▶ **The problem**
Report how many lines in the records below contain the word "that". Give only the number.

▶ **Entries shown**
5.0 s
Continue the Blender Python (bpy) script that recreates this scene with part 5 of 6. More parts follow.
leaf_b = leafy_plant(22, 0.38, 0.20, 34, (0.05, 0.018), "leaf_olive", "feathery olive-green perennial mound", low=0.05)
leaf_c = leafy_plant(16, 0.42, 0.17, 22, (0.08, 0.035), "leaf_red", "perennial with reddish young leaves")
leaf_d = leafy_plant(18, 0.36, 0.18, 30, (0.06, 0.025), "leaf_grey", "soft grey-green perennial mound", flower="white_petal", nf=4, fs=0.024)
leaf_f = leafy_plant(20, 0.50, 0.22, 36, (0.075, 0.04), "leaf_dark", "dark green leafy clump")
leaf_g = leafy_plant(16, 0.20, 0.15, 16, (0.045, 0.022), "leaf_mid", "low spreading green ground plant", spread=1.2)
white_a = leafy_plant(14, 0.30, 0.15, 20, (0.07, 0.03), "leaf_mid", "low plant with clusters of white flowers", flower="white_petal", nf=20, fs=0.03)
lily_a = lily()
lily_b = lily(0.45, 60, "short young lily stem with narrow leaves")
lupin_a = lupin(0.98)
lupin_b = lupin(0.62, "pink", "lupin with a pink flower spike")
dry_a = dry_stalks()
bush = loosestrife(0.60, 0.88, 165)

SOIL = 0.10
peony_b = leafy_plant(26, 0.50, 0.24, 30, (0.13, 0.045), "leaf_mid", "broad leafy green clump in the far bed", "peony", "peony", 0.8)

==

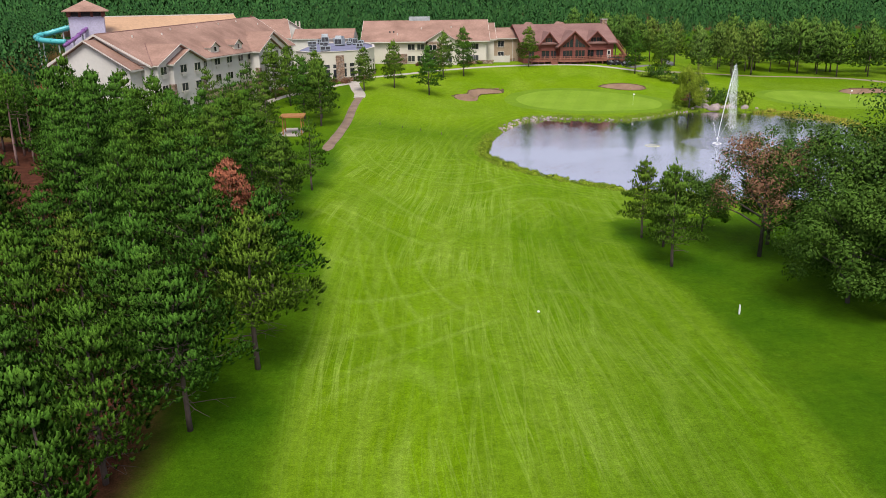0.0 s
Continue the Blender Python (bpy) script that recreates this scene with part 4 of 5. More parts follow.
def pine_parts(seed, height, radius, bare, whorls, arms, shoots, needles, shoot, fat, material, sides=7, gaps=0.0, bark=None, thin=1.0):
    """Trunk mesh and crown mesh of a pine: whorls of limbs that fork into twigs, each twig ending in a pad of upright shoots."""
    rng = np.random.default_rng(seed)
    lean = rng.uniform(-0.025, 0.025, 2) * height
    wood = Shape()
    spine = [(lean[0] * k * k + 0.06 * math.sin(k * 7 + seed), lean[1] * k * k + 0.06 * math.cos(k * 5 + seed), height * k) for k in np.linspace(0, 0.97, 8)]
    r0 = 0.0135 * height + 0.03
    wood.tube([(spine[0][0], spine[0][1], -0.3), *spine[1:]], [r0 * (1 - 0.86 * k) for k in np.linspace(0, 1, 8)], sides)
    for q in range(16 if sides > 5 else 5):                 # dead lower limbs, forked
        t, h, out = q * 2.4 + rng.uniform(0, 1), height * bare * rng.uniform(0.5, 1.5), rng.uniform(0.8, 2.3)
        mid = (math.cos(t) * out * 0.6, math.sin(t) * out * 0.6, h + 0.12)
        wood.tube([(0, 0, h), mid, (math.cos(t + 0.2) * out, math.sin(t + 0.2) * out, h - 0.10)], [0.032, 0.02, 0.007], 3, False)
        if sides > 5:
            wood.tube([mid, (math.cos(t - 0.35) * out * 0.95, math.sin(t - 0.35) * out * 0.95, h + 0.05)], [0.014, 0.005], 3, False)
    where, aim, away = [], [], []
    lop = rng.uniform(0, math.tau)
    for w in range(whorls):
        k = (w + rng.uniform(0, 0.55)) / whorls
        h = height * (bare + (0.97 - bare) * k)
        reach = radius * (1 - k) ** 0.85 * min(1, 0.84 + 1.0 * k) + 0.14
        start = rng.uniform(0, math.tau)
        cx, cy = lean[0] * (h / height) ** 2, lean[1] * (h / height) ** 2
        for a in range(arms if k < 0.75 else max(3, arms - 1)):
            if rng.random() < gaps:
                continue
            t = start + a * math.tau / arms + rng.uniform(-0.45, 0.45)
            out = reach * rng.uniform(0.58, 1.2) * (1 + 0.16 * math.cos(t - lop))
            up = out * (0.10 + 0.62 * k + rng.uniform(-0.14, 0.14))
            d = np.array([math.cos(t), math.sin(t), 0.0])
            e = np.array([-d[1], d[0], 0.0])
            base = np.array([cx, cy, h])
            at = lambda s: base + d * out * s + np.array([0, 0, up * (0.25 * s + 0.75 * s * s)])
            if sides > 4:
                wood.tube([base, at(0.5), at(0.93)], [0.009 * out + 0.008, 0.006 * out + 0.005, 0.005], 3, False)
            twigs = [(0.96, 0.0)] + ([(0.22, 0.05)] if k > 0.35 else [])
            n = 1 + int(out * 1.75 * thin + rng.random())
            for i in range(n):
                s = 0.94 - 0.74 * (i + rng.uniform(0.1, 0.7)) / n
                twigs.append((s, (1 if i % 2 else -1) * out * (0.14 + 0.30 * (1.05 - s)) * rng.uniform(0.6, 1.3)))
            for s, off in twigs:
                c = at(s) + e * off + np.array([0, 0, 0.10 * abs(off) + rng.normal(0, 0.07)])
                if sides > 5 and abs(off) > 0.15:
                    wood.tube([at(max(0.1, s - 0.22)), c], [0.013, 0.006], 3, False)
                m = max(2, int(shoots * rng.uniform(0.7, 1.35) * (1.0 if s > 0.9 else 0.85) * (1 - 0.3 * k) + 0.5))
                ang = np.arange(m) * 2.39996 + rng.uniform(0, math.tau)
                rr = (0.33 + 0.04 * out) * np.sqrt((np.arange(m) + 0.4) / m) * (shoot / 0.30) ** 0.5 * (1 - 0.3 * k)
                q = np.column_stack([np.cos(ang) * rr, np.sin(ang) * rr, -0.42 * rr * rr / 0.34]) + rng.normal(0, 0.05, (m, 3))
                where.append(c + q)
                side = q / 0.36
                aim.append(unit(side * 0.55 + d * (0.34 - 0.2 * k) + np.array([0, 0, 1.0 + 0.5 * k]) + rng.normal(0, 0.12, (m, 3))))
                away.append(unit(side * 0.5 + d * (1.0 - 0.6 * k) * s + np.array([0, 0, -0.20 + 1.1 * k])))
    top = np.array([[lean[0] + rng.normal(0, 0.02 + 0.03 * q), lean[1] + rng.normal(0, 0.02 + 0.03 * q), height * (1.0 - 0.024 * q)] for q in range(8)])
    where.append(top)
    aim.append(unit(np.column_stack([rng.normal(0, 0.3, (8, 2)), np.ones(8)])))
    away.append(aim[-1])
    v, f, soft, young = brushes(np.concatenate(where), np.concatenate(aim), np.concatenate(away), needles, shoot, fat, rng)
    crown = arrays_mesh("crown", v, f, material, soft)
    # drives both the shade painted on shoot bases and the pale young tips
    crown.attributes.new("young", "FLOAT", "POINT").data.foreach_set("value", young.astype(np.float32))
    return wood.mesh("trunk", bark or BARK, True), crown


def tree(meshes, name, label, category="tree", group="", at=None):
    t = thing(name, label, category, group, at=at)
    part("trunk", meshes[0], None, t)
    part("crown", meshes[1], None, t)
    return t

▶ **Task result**
3